_WHAT YOU NEED TO DO_: Reproduce exactly the line in which "Continue the Blender" occurs and all the lines after it, ending with the last line.

_PROVIDED DATA_:

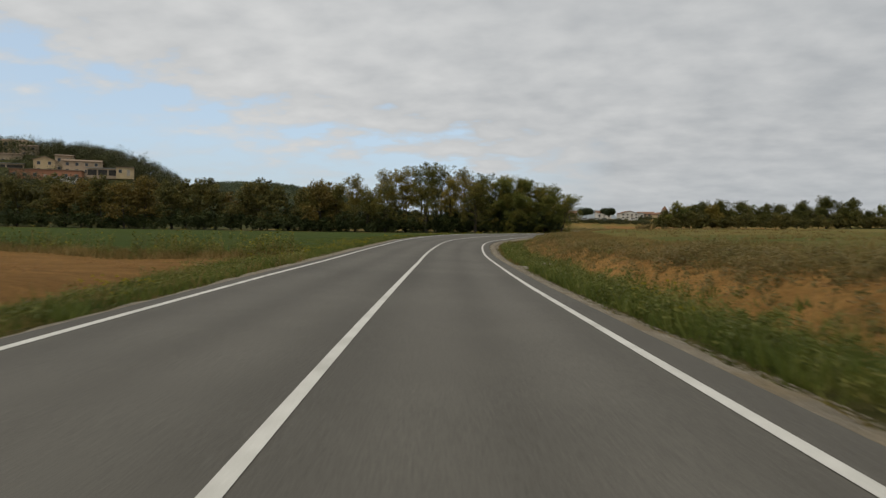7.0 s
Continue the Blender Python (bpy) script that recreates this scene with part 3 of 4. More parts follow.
spots = [
    ("c", 1.4, 238.4, 0, 0.98, 0.82), ("n", -1.8, 237.2, 0, 0.92, 0.82), ("m", -6.8, 236.8, 120, 0.95, 0.84), ("n", -11.5, 237.5, 75, 0.93, 0.84),
    ("n", -4.6, 246.0, 200, 1.15, 1.0), ("m", -1.0, 244.0, 60, 1.06, 0.97), ("m", -8.6, 243.5, 20, 1.14, 1.03), ("c", -12.8, 241.5, 300, 1.15, 1.0),
    ("e", -15.5, 241.5, 0, 0.9, 1.0), ("b", -16.0, 236.5, 20, 0.95, 1.0), ("d", -20.0, 244.5, 0, 1.0, 0.98), ("e", -25.0, 243.5, 140, 1.05, 1.02),
    ("d", -21.5, 238.0, 210, 0.85, 0.97), ("e", -29.0, 248.0, 260, 1.05, 1.02), ("d", -32.0, 241.0, 90, 0.98, 1.0), ("d", -38.0, 244.5, 330, 0.96, 1.0),
    ("b", -36.0, 238.0, 110, 1.0, 0.98), ("d", -43.5, 241.0, 30, 0.87, 1.0), ("b", -27.0, 237.5, 230, 0.95, 1.0), ("b", -17.0, 250.0, 190, 1.05, 1.0), ("b", -47.5, 243.0, 10, 0.97, 1.0), ("b", -52.5, 240.5, 80, 0.9, 0.95), ("b", -40.5, 239.0, 160, 0.9, 0.95),
]
plant(NEAR, [(k, x, y + 4, r, s, t) for k, x, y, r, s, t in spots])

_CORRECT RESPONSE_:
Continue the Blender Python (bpy) script that recreates this scene with part 3 of 4. More parts follow.
spots = [
    ("c", 1.4, 238.4, 0, 0.98, 0.82), ("n", -1.8, 237.2, 0, 0.92, 0.82), ("m", -6.8, 236.8, 120, 0.95, 0.84), ("n", -11.5, 237.5, 75, 0.93, 0.84),
    ("n", -4.6, 246.0, 200, 1.15, 1.0), ("m", -1.0, 244.0, 60, 1.06, 0.97), ("m", -8.6, 243.5, 20, 1.14, 1.03), ("c", -12.8, 241.5, 300, 1.15, 1.0),
    ("e", -15.5, 241.5, 0, 0.9, 1.0), ("b", -16.0, 236.5, 20, 0.95, 1.0), ("d", -20.0, 244.5, 0, 1.0, 0.98), ("e", -25.0, 243.5, 140, 1.05, 1.02),
    ("d", -21.5, 238.0, 210, 0.85, 0.97), ("e", -29.0, 248.0, 260, 1.05, 1.02), ("d", -32.0, 241.0, 90, 0.98, 1.0), ("d", -38.0, 244.5, 330, 0.96, 1.0),
    ("b", -36.0, 238.0, 110, 1.0, 0.98), ("d", -43.5, 241.0, 30, 0.87, 1.0), ("b", -27.0, 237.5, 230, 0.95, 1.0), ("b", -17.0, 250.0, 190, 1.05, 1.0), ("b", -47.5, 243.0, 10, 0.97, 1.0), ("b", -52.5, 240.5, 80, 0.9, 0.95), ("b", -40.5, 239.0, 160, 0.9, 0.95),
]
plant(NEAR, [(k, x, y + 4, r, s, t) for k, x, y, r, s, t in spots])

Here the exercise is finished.